What needs to be done: Copy, character for character, the lines running from the one with "Continue the Blender" to the one with "return tagged(ob, label, category, group, kind)", ends included. Leave out every other line.

Supplied information:
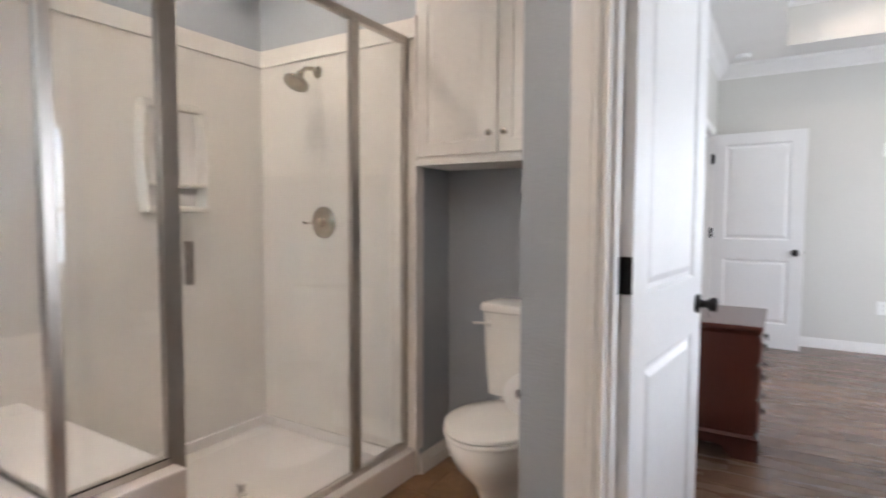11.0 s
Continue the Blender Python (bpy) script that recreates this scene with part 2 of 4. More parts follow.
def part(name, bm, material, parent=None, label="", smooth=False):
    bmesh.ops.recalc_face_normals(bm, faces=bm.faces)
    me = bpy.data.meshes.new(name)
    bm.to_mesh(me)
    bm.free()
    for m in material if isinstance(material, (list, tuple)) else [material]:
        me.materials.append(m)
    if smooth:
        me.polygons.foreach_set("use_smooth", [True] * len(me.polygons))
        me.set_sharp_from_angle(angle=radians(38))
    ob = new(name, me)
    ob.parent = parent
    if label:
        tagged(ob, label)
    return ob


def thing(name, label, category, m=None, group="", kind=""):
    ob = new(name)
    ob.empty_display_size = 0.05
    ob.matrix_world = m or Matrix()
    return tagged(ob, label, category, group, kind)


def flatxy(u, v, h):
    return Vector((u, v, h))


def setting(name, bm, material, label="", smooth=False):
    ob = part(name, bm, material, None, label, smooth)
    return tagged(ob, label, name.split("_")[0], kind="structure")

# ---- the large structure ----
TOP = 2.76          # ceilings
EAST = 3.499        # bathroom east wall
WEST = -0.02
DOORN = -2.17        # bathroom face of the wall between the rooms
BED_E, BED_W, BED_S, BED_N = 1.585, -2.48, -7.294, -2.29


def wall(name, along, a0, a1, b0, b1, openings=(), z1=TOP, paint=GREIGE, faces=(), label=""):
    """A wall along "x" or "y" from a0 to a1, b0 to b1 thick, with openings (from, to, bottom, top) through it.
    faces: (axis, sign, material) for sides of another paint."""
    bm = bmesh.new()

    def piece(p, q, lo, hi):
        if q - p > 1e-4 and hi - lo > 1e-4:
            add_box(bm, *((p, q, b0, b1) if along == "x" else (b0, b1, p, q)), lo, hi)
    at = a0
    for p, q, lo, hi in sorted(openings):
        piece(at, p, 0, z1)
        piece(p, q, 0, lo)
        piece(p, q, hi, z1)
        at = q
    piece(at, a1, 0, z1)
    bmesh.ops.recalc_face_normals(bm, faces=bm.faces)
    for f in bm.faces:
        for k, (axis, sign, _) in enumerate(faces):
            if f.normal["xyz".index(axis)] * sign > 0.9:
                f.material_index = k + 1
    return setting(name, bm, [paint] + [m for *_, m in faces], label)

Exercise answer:
Continue the Blender Python (bpy) script that recreates this scene with part 2 of 4. More parts follow.
def part(name, bm, material, parent=None, label="", smooth=False):
    bmesh.ops.recalc_face_normals(bm, faces=bm.faces)
    me = bpy.data.meshes.new(name)
    bm.to_mesh(me)
    bm.free()
    for m in material if isinstance(material, (list, tuple)) else [material]:
        me.materials.append(m)
    if smooth:
        me.polygons.foreach_set("use_smooth", [True] * len(me.polygons))
        me.set_sharp_from_angle(angle=radians(38))
    ob = new(name, me)
    ob.parent = parent
    if label:
        tagged(ob, label)
    return ob


def thing(name, label, category, m=None, group="", kind=""):
    ob = new(name)
    ob.empty_display_size = 0.05
    ob.matrix_world = m or Matrix()
    return tagged(ob, label, category, group, kind)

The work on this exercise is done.